I also had an uncle named Jack Bennett, and Uncle Jack would go out in the early evenings, and on his way home at night you would hear him sing that same kind of thing: “If I don’t get home in the mornin’, things are gonna be bad.” And you could hear it all over the bayous, all around the many little places, and of course you could hear people say, “There goes Jack…he’s goin’ home.”

Those early sounds stay with me even today. When I sing and play, I can hear those same sounds that I used to hear as a kid. In our little neighborhood, there was nothing else hardly to do but sing, and usually we would go from house to house each week singing, like Monday night maybe we’d go to my house and Wednesday night we’d go to yours, and probably even Friday night because there wasn’t much else to do. It kept us close together, so that was another part of the blues that’s sorta like the church social workers. They kind of keep you up with everything that’s happening, and the feeling that you get from that is really togetherness.

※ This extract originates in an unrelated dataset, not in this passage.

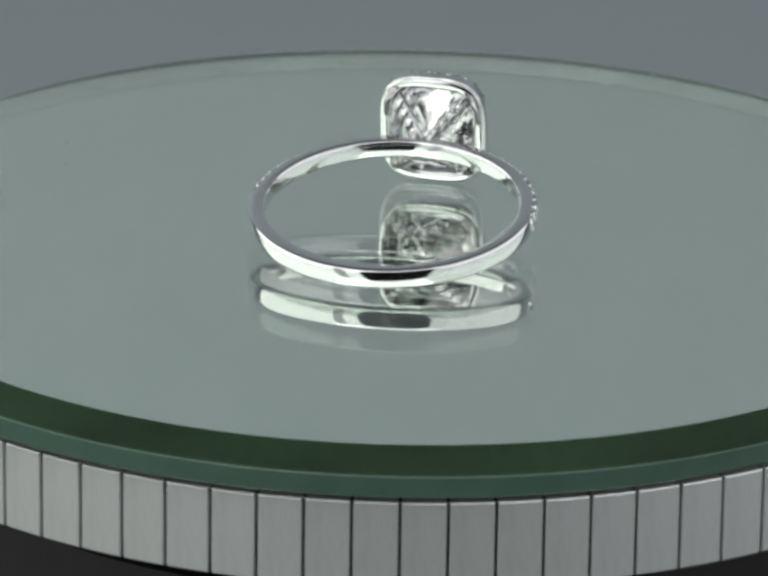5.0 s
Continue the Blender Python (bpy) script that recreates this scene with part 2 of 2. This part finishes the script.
def even_squircle(count, half, n=3.6, shift=0.0):
    """Points evenly spaced along a cushion outline, with the outward angle at each."""
    pts = [squircle(2 * math.pi * k / 1440, half, n) for k in range(1440)]
    d = [0]
    for k in range(1440):
        p, q = pts[k], pts[(k + 1) % 1440]
        d.append(d[-1] + math.hypot(q[0] - p[0], q[1] - p[1]))
    out, k = [], 0
    for i in range(count):
        s = (i + shift) / count * d[-1]
        while d[k + 1] < s:
            k += 1
        p, q = pts[k % 1440], pts[(k + 3) % 1440]
        out.append((p[0], p[1], math.atan2(-(q[0] - p[0]), q[1] - p[1])))
    return out


def cut_stone(half, table, crown, depth, n=2.0, girdle=0.04, mains=8, tiers=0, uneven=0.0):
    """A brilliant cut by planes from a cushion-shaped prism, girdle at z 0, table towards +z. Millimetres; n is 2 for round.
    tiers: rows of extra facets between girdle and culet; uneven: radians by which the facets below the girdle lean at random."""
    rnd = random.Random(3)
    outline = [squircle(2 * math.pi * k / 64, half, n) for k in range(64)]
    reach = lambda a: max(x * math.cos(a) + y * math.sin(a) for x, y in outline)
    bm = bmesh.new()
    rough = [[bm.verts.new((x, y, z)) for x, y in outline] for z in (-depth * 1.4, crown * 1.4)]
    bm.faces.new(rough[0][::-1])
    bm.faces.new(rough[1])
    for k in range(64):
        j = (k + 1) % 64
        bm.faces.new((rough[0][k], rough[0][j], rough[1][j], rough[1][k]))

    def cut(a, steep, far, z):
        """Takes away what lies outside a plane that leans by steep, at the distance far from the axis at the height z."""
        up = 1 if z >= 0 else -1
        no = Vector((math.cos(a) * math.sin(steep), math.sin(a) * math.sin(steep), up * math.cos(steep)))
        co = Vector((math.cos(a) * far, math.sin(a) * far, z))
        geom = bm.verts[:] + bm.edges[:] + bm.faces[:]
        done = bmesh.ops.bisect_plane(bm, geom=geom, dist=1e-5, plane_co=co, plane_no=no, clear_outer=True)
        edges = [e for e in done["geom_cut"] if isinstance(e, bmesh.types.BMEdge) and e.is_boundary]
        if len(edges) > 2:
            bmesh.ops.holes_fill(bm, edges=edges)

    g = girdle * half
    cut(0, 0, 0, crown)
    for k in range(mains):
        a = 2 * math.pi * k / mains
        far = reach(a)
        wide = table * far / half
        lean = math.atan2(crown - g, far - wide)
        cut(a, lean, far, g)
        cut(a, math.atan2(depth - g, far) + rnd.uniform(-uneven, uneven) * 0.4, far, -g)
        star = a + math.pi / mains
        cut(star, lean * 0.62, table * reach(star) / half * 1.02, crown)
        for side in (-0.5, 0.5):
            b = a + side * math.pi / mains
            far_b = reach(b)
            cut(b, lean * 1.13, far_b, g)
            cut(b, math.atan2(depth - g, far_b) * 1.05 + rnd.uniform(-uneven, uneven), far_b, -g)
        for row in range(tiers):
            for side in (0.25, 0.75) if row % 2 else (0.0, 0.5):
                b = a + (side * 2 + rnd.uniform(-0.12, 0.12)) * math.pi / mains
                share = 0.82 - 0.24 * row
                steep = math.atan2(depth, reach(b)) * (1.09 - 0.085 * row) + rnd.uniform(-uneven, uneven)
                cut(b, steep, reach(b) * share, -(depth - g) * (1 - share) * 0.985 - g)
    for f in bm.faces:
        f.normal_update()
        f.material_index = 1 if abs(f.normal.z) < 0.02 else 0
    bmesh.ops.scale(bm, vec=(MM, MM, MM), verts=bm.verts)
    return bm


def bead(bm, r, sub=2):
    bmesh.ops.create_icosphere(bm, subdivisions=sub, radius=r * MM)
    return bm


def tube(bm, pts, radii, n=10):
    """A round bar through points (millimetres) with a radius at each."""
    loops = []
    for i, p in enumerate(pts):
        a, b = Vector(pts[max(i - 1, 0)]), Vector(pts[min(i + 1, len(pts) - 1)])
        q = (b - a).to_track_quat("Z", "X").to_matrix()
        loops.append([(Vector(p) + q @ Vector((radii[i] * math.cos(2 * math.pi * k / n), radii[i] * math.sin(2 * math.pi * k / n), 0))) * MM for k in range(n)])
    return loft(bm, loops)


# head frame inside the ring: x across, y up along the finger axis, z out of the band
HEAD = Matrix(((1, 0, 0, 0), (0, 0, -1, 0), (0, 1, 0, 0), (0, 0, 0, 1)))
TALL = 1.07
HALO, HALO_ROUND, HALO_STONES = 3.78, 3.3, 38
LIFT = 0.25  # the head stands this much further out


def make_ring():
    top = new("diamond_ring")
    tagged(top, "polished platinum halo ring with a cushion-cut diamond and paved band", "ring")
    # band: the paved shoulders are cut lower so that the stones sit in them
    bm = bmesh.new()
    loops = []
    for k in range(360):
        a = 360 * k / 360
        off = (a + 90 + 180) % 360 - 180
        paved = 1 if -PAVE_END[-1] < off < PAVE_END[1] else 0
        hw = HALF_W - 0.04 * paved
        c, s = math.cos(math.radians(a)), math.sin(math.radians(a))
        # a gently domed outside and a comfort-fit inside, with softened edges
        seat = {0.15: 0.60, 0.45: 0.52, 0.7: 0.40, 0.93: 0.29, 1: 0.35}  # the hollow in which the stones sit
        dome = {u: 0.11 * u * u + (0.05 if u == 1 else 0) for u in seat}
        outer = [(R_OUT - (seat if paved else dome)[abs(u)], hw * u) for u in (-1, -0.93, -0.7, -0.45, -0.15, 0.15, 0.45, 0.7, 0.93, 1)]
        inner = [(R_IN + 0.10 * u * u + (0.05 if abs(u) == 1 else 0), hw * u) for u in (1, 0.9, 0.65, 0.35, 0, -0.35, -0.65, -0.9, -1)]
        prof = outer + inner
        loops.append([(r * c * MM, r * s * MM, z * MM) for r, z in prof])
    loft(bm, loops, ring=True)
    band = part("band", bm, PLATINUM, top, "polished platinum band", smooth=True)
    md = band.modifiers.new("edges", "EDGE_SPLIT")
    md.split_angle = radians(55)
    # stones of the shoulders
    stone = part("pave_diamond", cut_stone(0.50, 0.28, 0.155, 0.43), [MELEE, MELEE], top, "small round brilliant diamond")
    grain = part("setting_bead", bead(bmesh.new(), 0.125), PLATINUM, top, "tiny platinum bead", smooth=True)
    first, firstb = True, True
    count = 14
    for side in (-1, 1):
        for k in range(count + 1):
            step = (PAVE_END[side] - 2.9 - 11.5) / (count - 1)
            a = -90 + side * (11.5 + step * k)
            m = pose(0, 0, 0, 0, 0, a) @ pose((R_OUT - 0.10) * MM, 0, 0, random.uniform(-7, 7), 90 + random.uniform(-7, 7), 0) @ pose(0, 0, 0, 0, 0, random.uniform(0, 45))
            if k < count:
                if first:
                    stone.matrix_basis, first = m, False
                else:
                    twin(stone, m, top)
            for z in (-0.47, 0.47):
                mb = pose(0, 0, 0, 0, 0, a - side * step / 2) @ pose((R_OUT - 0.24) * MM, 0, z * MM) @ Matrix.Diagonal((1.45, 1, 1, 1))
                if firstb:
                    grain.matrix_basis, firstb = mb, False
                else:
                    twin(grain, mb, top)
    # halo: a cushion frame with an open back and a rolled rear rail
    bm = bmesh.new()
    loops = []
    for k, (x, y, a) in enumerate(even_squircle(HALO_STONES * 10, HALO, HALO_ROUND)):
        n = Vector((math.cos(a), math.sin(a), 0))
        dip = 0.44 * abs(math.cos(math.pi * k / 10)) ** 0.8  # the wall is cut down in a round under each stone
        loops.append([HEAD @ ((Vector((x, y * TALL, z + LIFT)) - n * d) * MM) for d, z in ((0.05, 11.74), (0.0, 11.79), (0.0, 12.90 - dip), (0.06, 12.96 - dip), (0.22, 12.90 - dip), (0.5, 12.52), (1.10, 12.52), (1.16, 12.45), (0.95, 12.2), (0.74, 11.74))])
    loft(bm, loops, ring=True)
    halo = part("halo_frame", bm, PLATINUM, top, "polished cushion-shaped platinum halo frame", smooth=True)
    md = halo.modifiers.new("edges", "EDGE_SPLIT")
    md.split_angle = radians(35)
    bm = bmesh.new()
    loops = []
    for x, y, a in even_squircle(160, HALO, HALO_ROUND):
        n = Vector((math.cos(a), math.sin(a), 0))
        loops.append([HEAD @ ((Vector((x, y * TALL, 11.60 + LIFT + 0.16 * math.sin(math.radians(u)))) - n * (0.39 - 0.38 * math.cos(math.radians(u)))) * MM) for u in range(0, 360, 36)])
    loft(bm, loops, ring=True)
    part("rear_rail", bm, PLATINUM, top, "rounded platinum rail behind the halo", smooth=True)
    for x, y, a in even_squircle(HALO_STONES, HALO - 0.45, HALO_ROUND):
        twin(stone, HEAD @ pose(x * MM, y * TALL * MM, (12.98 + LIFT) * MM, 0, 0, math.degrees(a)) @ pose(0, 0, 0, random.uniform(-13, 13), 12 + random.uniform(-13, 13), random.uniform(0, 45)) @ Matrix.Scale(0.77, 4), top)
    for half, z in ((HALO - 0.14, 12.86), (HALO - 0.84, 12.95)):
        for x, y, a in even_squircle(HALO_STONES, half, HALO_ROUND, shift=0.5):
            twin(grain, HEAD @ pose(x * MM, y * TALL * MM, (z + LIFT) * MM) @ Matrix.Diagonal((0.72, 0.72, 1.2, 1)), top)
    # centre stone
    g = cut_stone(2.84, 1.90, 0.88, 2.605, n=3.4, girdle=0.06, tiers=3, uneven=0.045)
    centre = part("centre_diamond", g, [DIAMOND, GIRDLE], top, "cushion-cut clear diamond")
    centre.matrix_basis = HEAD @ pose(0, 0, (13.46 + LIFT) * MM) @ Matrix.Diagonal((0.96, 1.03, 1, 1))
    # claws and the paved arms of the basket
    for sx in (-1, 1):
        for sy in (-1, 1):
            pts = [(2.56 * sx, 2.80 * sy, 12.0), (2.56 * sx, 2.80 * sy, 13.2), (2.50 * sx, 2.74 * sy, 13.72), (2.36 * sx, 2.58 * sy, 14.00), (2.18 * sx, 2.40 * sy, 14.14), (2.06 * sx, 2.28 * sy, 14.16)]
            pts = [(x, y, z + LIFT) for x, y, z in pts]
            bm = tube(bmesh.new(), pts, [0.25, 0.25, 0.28, 0.35, 0.33, 0.14])
            bmesh.ops.transform(bm, matrix=HEAD, verts=bm.verts)
            part("claw", bm, PLATINUM, top, "rounded platinum claw", smooth=True)
            p0, p1 = Vector((2.80 * sx, 2.95 * sy, 11.8 + LIFT)), Vector((0.30 * sx, 0.42 * sy, 9.55))
            mids = [p0.lerp(p1, k / 6) for k in range(7)]
            bm = tube(bmesh.new(), [tuple(p) for p in mids], [0.36, 0.40, 0.40, 0.40, 0.40, 0.40, 0.36])
            bmesh.ops.transform(bm, matrix=HEAD, verts=bm.verts)
            arm = part("basket_arm", bm, PLATINUM, top, "slanting platinum basket arm set with diamonds", smooth=True)
            way = (p1 - p0).normalized()
            out = Vector((sx, sy, 0)).normalized()
            out = (out - way * out.dot(way)).normalized()
            out = -out if out.z > 0 else out
            for k in range(5):
                p = p0.lerp(p1, (k + 0.6) / 5.4) + out * 0.38
                q = out.to_track_quat("Z", "Y").to_matrix().to_4x4()
                o = twin(stone, HEAD @ Matrix.Translation(p * MM) @ q @ Matrix.Scale(0.92, 4), arm)
    return top


ring = make_ring()


def motions():
    times = [round(0.25 * k, 2) for k in range(65)]
    walk(turntable, [(t, platter_pose(t)) for t in times])
    walk(mirror, [(t, glass_pose(t)) for t in times])
    walk(ring, [(t, RING_AXIS @ glass_pose(t) @ RING_POSE) for t in times])


motions()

The first time I left Indianola, Miss., for Memphis, I hitchhiked. It was right after the war, in ’46. I got to the Union Station in Memphis and that’s where I sat until the next morning because I didn’t know anyplace to go and didn’t know anybody. I knew I had my relatives there, but I didn’t know where they were or how to get to them.

The next day I started to look around and ask where certain people were, and I found where my cousin, Booker White, lived and went over to his house. Memphis was to me then like New York would be to the average person because I’d never seen a city as large as Memphis. Jackson, Mss., was as large as I’d ever seen and I was really like a kid in a candy store. I started looking at the big buildings and seein’ how people lived there. I saw streetcars for the first time. I had a chance to get up close to trains. In Indianola we would see maybe one engine, but when I got to Memphis I saw all of these big locomotives, and boy, these were very long trains and people ridin’ on ’em. All of this was new to me, and they told me that at this station people could leave and go to Chicago, New York or California, anyplace you wanted to go, even to New Orleans. I was just like a kid that had been turned loose in a zoo and all the animals were friends, so it was really fun for me.

Once I found my cousin, Booker White, well, then everything was really all right for me. I used to watch Booker play the guitar. I’d stand up by his knee and watch him. He had one of those slides. Just something about the way he played made me want to do what I’m doin’ now.